<<<<

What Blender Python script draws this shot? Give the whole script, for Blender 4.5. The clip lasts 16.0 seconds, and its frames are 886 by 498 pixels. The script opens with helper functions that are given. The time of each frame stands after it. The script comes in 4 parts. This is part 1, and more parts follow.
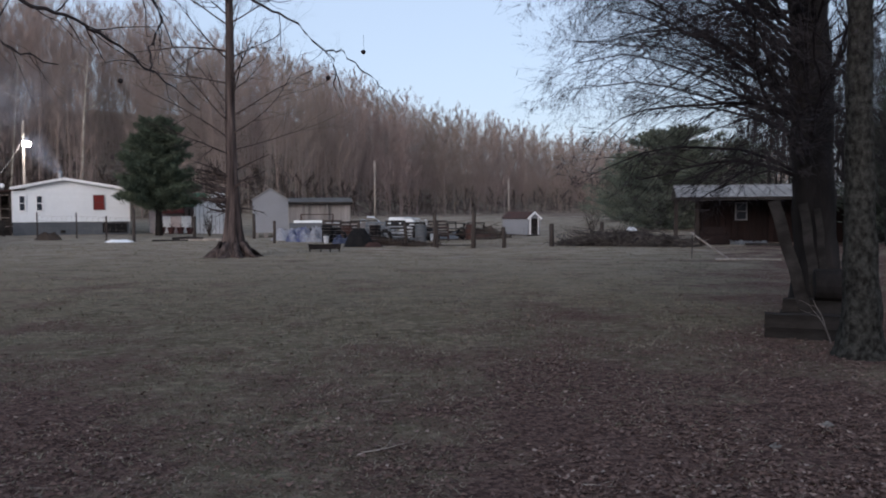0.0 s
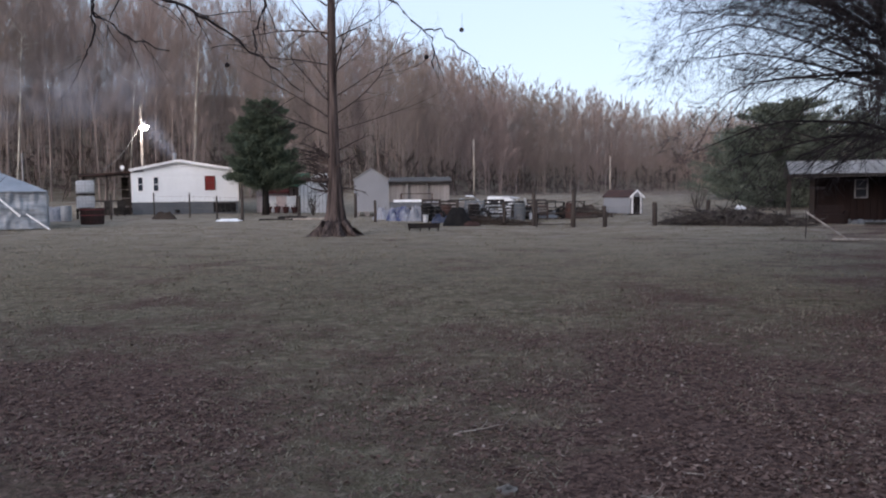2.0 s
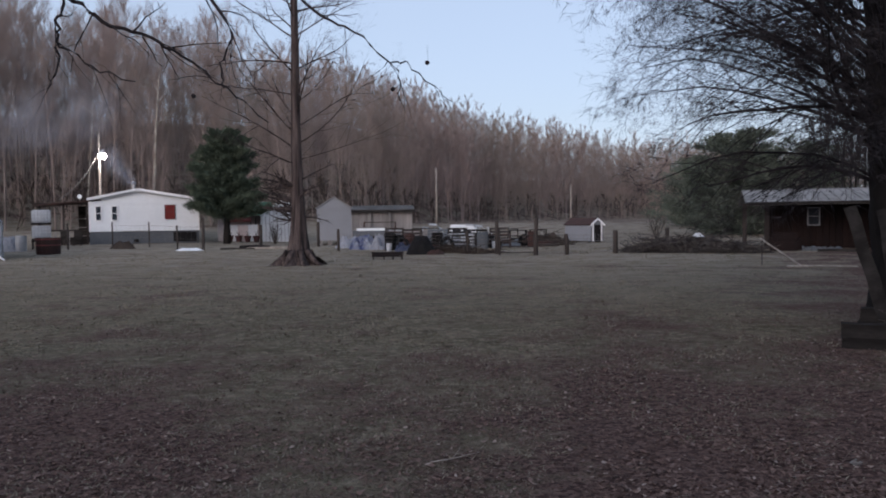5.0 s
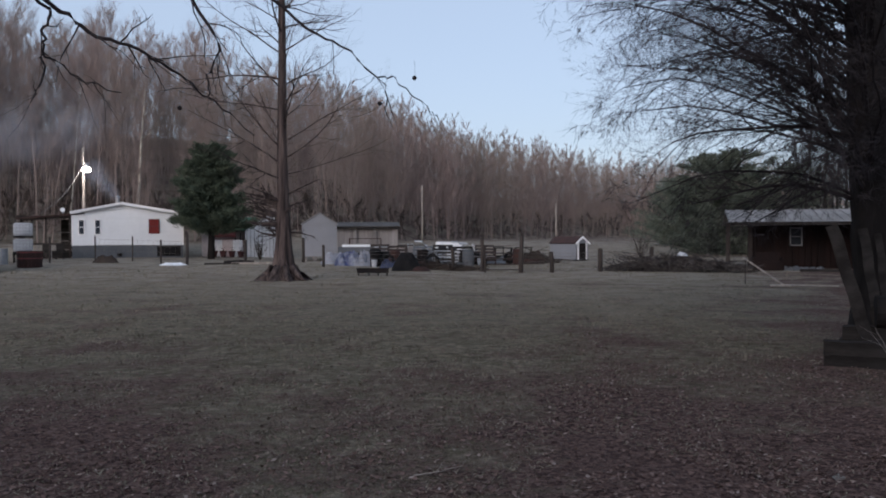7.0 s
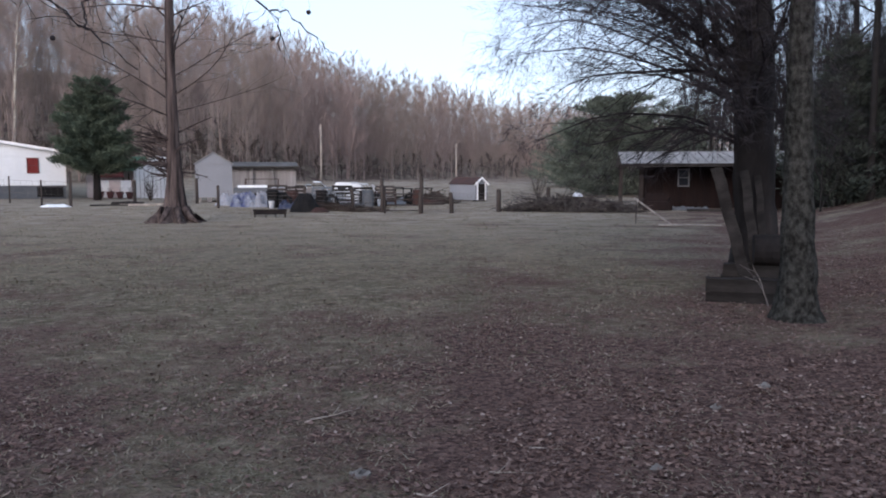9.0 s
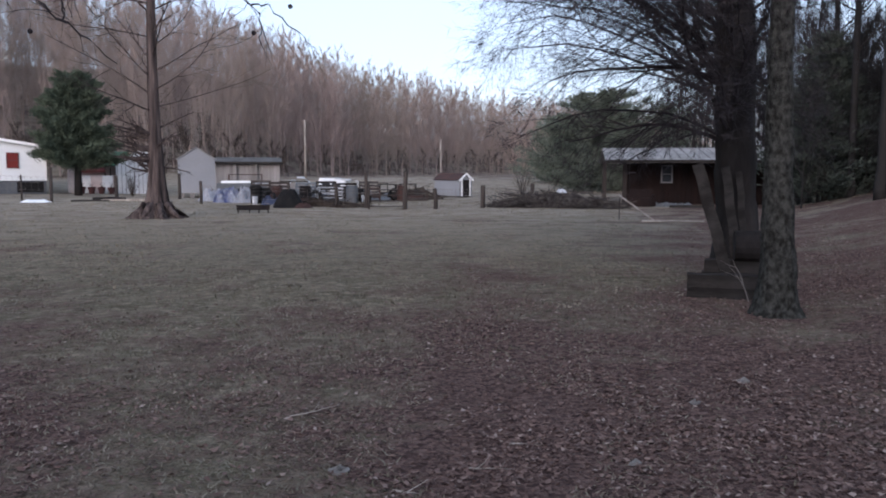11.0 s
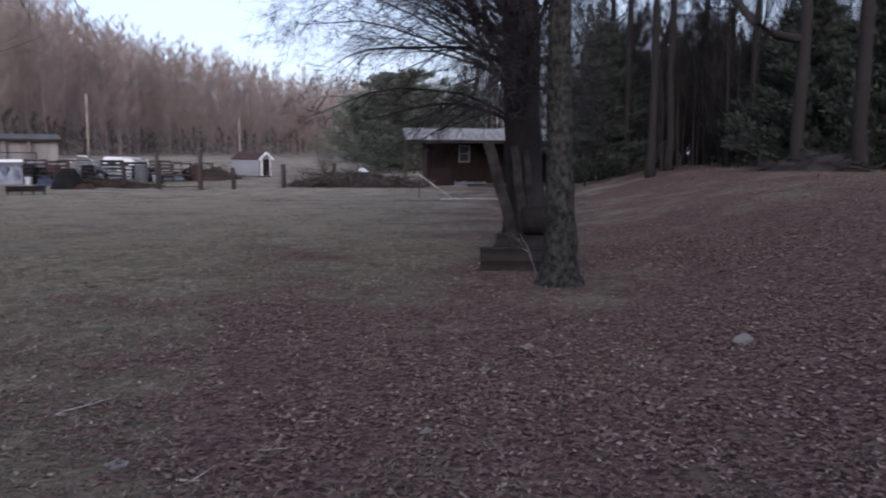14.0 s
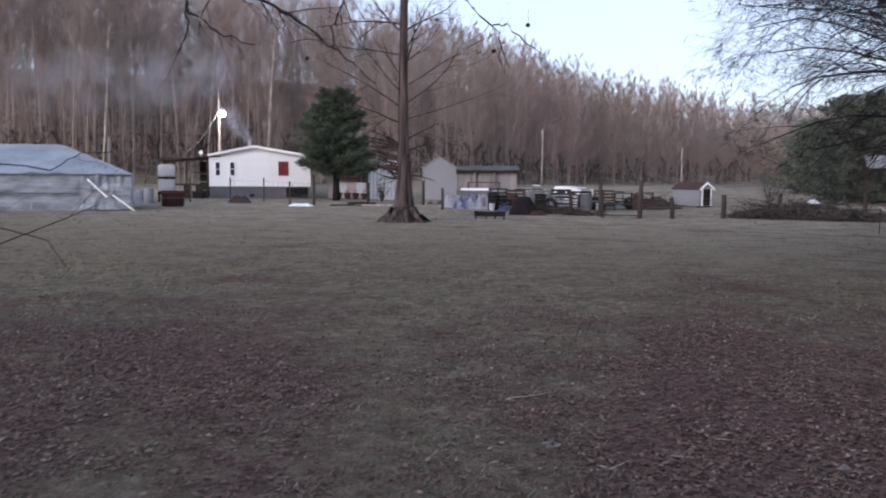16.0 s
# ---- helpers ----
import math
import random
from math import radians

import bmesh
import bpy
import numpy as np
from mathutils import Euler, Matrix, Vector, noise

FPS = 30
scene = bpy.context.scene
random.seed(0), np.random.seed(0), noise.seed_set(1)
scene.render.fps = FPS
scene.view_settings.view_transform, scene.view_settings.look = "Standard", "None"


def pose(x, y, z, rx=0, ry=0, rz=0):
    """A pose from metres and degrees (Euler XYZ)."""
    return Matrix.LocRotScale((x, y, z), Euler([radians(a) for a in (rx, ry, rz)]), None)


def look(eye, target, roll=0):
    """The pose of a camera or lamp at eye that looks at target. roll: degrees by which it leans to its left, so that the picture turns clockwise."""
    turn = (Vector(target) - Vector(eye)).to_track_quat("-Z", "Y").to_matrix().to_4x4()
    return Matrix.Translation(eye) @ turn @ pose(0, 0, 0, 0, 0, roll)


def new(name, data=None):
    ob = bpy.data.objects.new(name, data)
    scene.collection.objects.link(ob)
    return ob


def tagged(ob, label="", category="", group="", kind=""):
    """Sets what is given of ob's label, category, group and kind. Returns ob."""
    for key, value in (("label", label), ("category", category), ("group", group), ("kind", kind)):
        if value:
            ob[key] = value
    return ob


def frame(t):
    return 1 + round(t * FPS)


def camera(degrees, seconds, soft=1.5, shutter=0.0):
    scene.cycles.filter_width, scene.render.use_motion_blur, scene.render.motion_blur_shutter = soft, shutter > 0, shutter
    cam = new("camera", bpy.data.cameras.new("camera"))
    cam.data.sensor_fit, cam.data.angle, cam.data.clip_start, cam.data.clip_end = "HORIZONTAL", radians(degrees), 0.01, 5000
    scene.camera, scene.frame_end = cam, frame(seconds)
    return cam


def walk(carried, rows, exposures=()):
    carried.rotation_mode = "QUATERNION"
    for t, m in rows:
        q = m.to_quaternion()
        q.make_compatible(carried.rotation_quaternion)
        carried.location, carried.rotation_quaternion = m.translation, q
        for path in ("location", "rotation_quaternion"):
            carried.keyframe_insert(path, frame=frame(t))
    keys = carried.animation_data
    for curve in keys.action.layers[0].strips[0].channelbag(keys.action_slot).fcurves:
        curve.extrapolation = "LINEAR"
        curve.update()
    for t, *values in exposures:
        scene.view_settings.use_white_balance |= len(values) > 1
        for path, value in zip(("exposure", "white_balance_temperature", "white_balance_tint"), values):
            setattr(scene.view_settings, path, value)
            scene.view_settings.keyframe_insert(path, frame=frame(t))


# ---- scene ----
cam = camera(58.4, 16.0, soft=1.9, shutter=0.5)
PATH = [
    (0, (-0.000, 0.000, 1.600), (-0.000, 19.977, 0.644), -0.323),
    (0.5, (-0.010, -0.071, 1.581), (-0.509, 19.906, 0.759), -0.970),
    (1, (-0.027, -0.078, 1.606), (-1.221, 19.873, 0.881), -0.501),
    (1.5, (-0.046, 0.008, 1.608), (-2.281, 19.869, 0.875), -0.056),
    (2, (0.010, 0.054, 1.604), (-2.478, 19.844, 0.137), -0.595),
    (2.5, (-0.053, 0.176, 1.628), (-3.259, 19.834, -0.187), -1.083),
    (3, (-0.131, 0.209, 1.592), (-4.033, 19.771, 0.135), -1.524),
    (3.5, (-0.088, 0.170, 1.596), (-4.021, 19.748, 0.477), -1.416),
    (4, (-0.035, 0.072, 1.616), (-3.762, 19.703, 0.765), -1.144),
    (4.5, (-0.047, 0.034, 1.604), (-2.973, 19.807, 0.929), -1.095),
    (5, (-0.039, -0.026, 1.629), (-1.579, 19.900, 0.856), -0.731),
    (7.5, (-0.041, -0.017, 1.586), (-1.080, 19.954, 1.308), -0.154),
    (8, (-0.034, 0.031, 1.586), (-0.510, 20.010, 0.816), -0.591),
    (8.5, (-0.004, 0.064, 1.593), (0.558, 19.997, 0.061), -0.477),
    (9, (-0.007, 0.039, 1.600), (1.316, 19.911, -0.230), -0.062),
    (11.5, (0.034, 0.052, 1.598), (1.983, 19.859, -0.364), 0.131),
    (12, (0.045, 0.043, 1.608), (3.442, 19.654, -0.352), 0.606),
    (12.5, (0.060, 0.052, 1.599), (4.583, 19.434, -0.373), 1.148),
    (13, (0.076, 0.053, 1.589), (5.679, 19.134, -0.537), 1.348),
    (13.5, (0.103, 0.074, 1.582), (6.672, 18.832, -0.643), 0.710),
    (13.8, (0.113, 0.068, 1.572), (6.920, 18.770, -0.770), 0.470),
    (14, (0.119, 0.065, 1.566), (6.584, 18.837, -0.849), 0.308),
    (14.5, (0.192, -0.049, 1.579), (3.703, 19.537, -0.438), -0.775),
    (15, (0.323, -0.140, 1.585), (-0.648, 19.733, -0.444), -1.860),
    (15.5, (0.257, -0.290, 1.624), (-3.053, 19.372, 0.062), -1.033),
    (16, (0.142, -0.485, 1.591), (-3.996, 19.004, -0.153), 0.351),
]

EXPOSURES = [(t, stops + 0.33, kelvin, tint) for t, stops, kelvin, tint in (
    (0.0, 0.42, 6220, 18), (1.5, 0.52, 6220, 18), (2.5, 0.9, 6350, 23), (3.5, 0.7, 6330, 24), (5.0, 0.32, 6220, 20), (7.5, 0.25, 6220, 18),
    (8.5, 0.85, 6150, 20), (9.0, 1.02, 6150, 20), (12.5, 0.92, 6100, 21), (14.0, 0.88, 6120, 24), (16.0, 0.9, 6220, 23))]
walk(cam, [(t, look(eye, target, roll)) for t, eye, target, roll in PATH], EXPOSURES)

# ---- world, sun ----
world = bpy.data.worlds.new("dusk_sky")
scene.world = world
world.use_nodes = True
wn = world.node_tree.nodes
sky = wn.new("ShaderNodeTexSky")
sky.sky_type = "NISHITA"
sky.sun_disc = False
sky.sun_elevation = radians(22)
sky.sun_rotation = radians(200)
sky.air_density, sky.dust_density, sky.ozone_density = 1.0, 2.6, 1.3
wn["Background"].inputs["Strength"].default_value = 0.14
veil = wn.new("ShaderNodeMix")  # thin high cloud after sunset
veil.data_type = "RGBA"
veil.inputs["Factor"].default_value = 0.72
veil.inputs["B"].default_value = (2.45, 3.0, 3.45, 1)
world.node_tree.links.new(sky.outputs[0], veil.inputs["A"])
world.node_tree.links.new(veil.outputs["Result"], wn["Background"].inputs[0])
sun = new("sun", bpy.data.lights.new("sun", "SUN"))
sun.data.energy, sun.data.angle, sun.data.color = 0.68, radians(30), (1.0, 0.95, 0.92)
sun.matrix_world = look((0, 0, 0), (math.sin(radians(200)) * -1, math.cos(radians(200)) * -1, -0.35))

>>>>

Short task: Write the listing above out again exactly, dropping each image.

Result of this task:
What Blender Python script draws this shot? Give the whole script, for Blender 4.5. The clip lasts 16.0 seconds, and its frames are 886 by 498 pixels. The script opens with helper functions that are given. The time of each frame stands after it. The script comes in 4 parts. This is part 1, and more parts follow.
0.0 s
2.0 s
5.0 s
7.0 s
9.0 s
11.0 s
14.0 s
16.0 s
# ---- helpers ----
import math
import random
from math import radians

import bmesh
import bpy
import numpy as np
from mathutils import Euler, Matrix, Vector, noise

FPS = 30
scene = bpy.context.scene
random.seed(0), np.random.seed(0), noise.seed_set(1)
scene.render.fps = FPS
scene.view_settings.view_transform, scene.view_settings.look = "Standard", "None"


def pose(x, y, z, rx=0, ry=0, rz=0):
    """A pose from metres and degrees (Euler XYZ)."""
    return Matrix.LocRotScale((x, y, z), Euler([radians(a) for a in (rx, ry, rz)]), None)


def look(eye, target, roll=0):
    """The pose of a camera or lamp at eye that looks at target. roll: degrees by which it leans to its left, so that the picture turns clockwise."""
    turn = (Vector(target) - Vector(eye)).to_track_quat("-Z", "Y").to_matrix().to_4x4()
    return Matrix.Translation(eye) @ turn @ pose(0, 0, 0, 0, 0, roll)


def new(name, data=None):
    ob = bpy.data.objects.new(name, data)
    scene.collection.objects.link(ob)
    return ob


def tagged(ob, label="", category="", group="", kind=""):
    """Sets what is given of ob's label, category, group and kind. Returns ob."""
    for key, value in (("label", label), ("category", category), ("group", group), ("kind", kind)):
        if value:
            ob[key] = value
    return ob


def frame(t):
    return 1 + round(t * FPS)


def camera(degrees, seconds, soft=1.5, shutter=0.0):
    scene.cycles.filter_width, scene.render.use_motion_blur, scene.render.motion_blur_shutter = soft, shutter > 0, shutter
    cam = new("camera", bpy.data.cameras.new("camera"))
    cam.data.sensor_fit, cam.data.angle, cam.data.clip_start, cam.data.clip_end = "HORIZONTAL", radians(degrees), 0.01, 5000
    scene.camera, scene.frame_end = cam, frame(seconds)
    return cam


def walk(carried, rows, exposures=()):
    carried.rotation_mode = "QUATERNION"
    for t, m in rows:
        q = m.to_quaternion()
        q.make_compatible(carried.rotation_quaternion)
        carried.location, carried.rotation_quaternion = m.translation, q
        for path in ("location", "rotation_quaternion"):
            carried.keyframe_insert(path, frame=frame(t))
    keys = carried.animation_data
    for curve in keys.action.layers[0].strips[0].channelbag(keys.action_slot).fcurves:
        curve.extrapolation = "LINEAR"
        curve.update()
    for t, *values in exposures:
        scene.view_settings.use_white_balance |= len(values) > 1
        for path, value in zip(("exposure", "white_balance_temperature", "white_balance_tint"), values):
            setattr(scene.view_settings, path, value)
            scene.view_settings.keyframe_insert(path, frame=frame(t))


# ---- scene ----
cam = camera(58.4, 16.0, soft=1.9, shutter=0.5)
PATH = [
    (0, (-0.000, 0.000, 1.600), (-0.000, 19.977, 0.644), -0.323),
    (0.5, (-0.010, -0.071, 1.581), (-0.509, 19.906, 0.759), -0.970),
    (1, (-0.027, -0.078, 1.606), (-1.221, 19.873, 0.881), -0.501),
    (1.5, (-0.046, 0.008, 1.608), (-2.281, 19.869, 0.875), -0.056),
    (2, (0.010, 0.054, 1.604), (-2.478, 19.844, 0.137), -0.595),
    (2.5, (-0.053, 0.176, 1.628), (-3.259, 19.834, -0.187), -1.083),
    (3, (-0.131, 0.209, 1.592), (-4.033, 19.771, 0.135), -1.524),
    (3.5, (-0.088, 0.170, 1.596), (-4.021, 19.748, 0.477), -1.416),
    (4, (-0.035, 0.072, 1.616), (-3.762, 19.703, 0.765), -1.144),
    (4.5, (-0.047, 0.034, 1.604), (-2.973, 19.807, 0.929), -1.095),
    (5, (-0.039, -0.026, 1.629), (-1.579, 19.900, 0.856), -0.731),
    (7.5, (-0.041, -0.017, 1.586), (-1.080, 19.954, 1.308), -0.154),
    (8, (-0.034, 0.031, 1.586), (-0.510, 20.010, 0.816), -0.591),
    (8.5, (-0.004, 0.064, 1.593), (0.558, 19.997, 0.061), -0.477),
    (9, (-0.007, 0.039, 1.600), (1.316, 19.911, -0.230), -0.062),
    (11.5, (0.034, 0.052, 1.598), (1.983, 19.859, -0.364), 0.131),
    (12, (0.045, 0.043, 1.608), (3.442, 19.654, -0.352), 0.606),
    (12.5, (0.060, 0.052, 1.599), (4.583, 19.434, -0.373), 1.148),
    (13, (0.076, 0.053, 1.589), (5.679, 19.134, -0.537), 1.348),
    (13.5, (0.103, 0.074, 1.582), (6.672, 18.832, -0.643), 0.710),
    (13.8, (0.113, 0.068, 1.572), (6.920, 18.770, -0.770), 0.470),
    (14, (0.119, 0.065, 1.566), (6.584, 18.837, -0.849), 0.308),
    (14.5, (0.192, -0.049, 1.579), (3.703, 19.537, -0.438), -0.775),
    (15, (0.323, -0.140, 1.585), (-0.648, 19.733, -0.444), -1.860),
    (15.5, (0.257, -0.290, 1.624), (-3.053, 19.372, 0.062), -1.033),
    (16, (0.142, -0.485, 1.591), (-3.996, 19.004, -0.153), 0.351),
]

EXPOSURES = [(t, stops + 0.33, kelvin, tint) for t, stops, kelvin, tint in (
    (0.0, 0.42, 6220, 18), (1.5, 0.52, 6220, 18), (2.5, 0.9, 6350, 23), (3.5, 0.7, 6330, 24), (5.0, 0.32, 6220, 20), (7.5, 0.25, 6220, 18),
    (8.5, 0.85, 6150, 20), (9.0, 1.02, 6150, 20), (12.5, 0.92, 6100, 21), (14.0, 0.88, 6120, 24), (16.0, 0.9, 6220, 23))]
walk(cam, [(t, look(eye, target, roll)) for t, eye, target, roll in PATH], EXPOSURES)

# ---- world, sun ----
world = bpy.data.worlds.new("dusk_sky")
scene.world = world
world.use_nodes = True
wn = world.node_tree.nodes
sky = wn.new("ShaderNodeTexSky")
sky.sky_type = "NISHITA"
sky.sun_disc = False
sky.sun_elevation = radians(22)
sky.sun_rotation = radians(200)
sky.air_density, sky.dust_density, sky.ozone_density = 1.0, 2.6, 1.3
wn["Background"].inputs["Strength"].default_value = 0.14
veil = wn.new("ShaderNodeMix")  # thin high cloud after sunset
veil.data_type = "RGBA"
veil.inputs["Factor"].default_value = 0.72
veil.inputs["B"].default_value = (2.45, 3.0, 3.45, 1)
world.node_tree.links.new(sky.outputs[0], veil.inputs["A"])
world.node_tree.links.new(veil.outputs["Result"], wn["Background"].inputs[0])
sun = new("sun", bpy.data.lights.new("sun", "SUN"))
sun.data.energy, sun.data.angle, sun.data.color = 0.68, radians(30), (1.0, 0.95, 0.92)
sun.matrix_world = look((0, 0, 0), (math.sin(radians(200)) * -1, math.cos(radians(200)) * -1, -0.35))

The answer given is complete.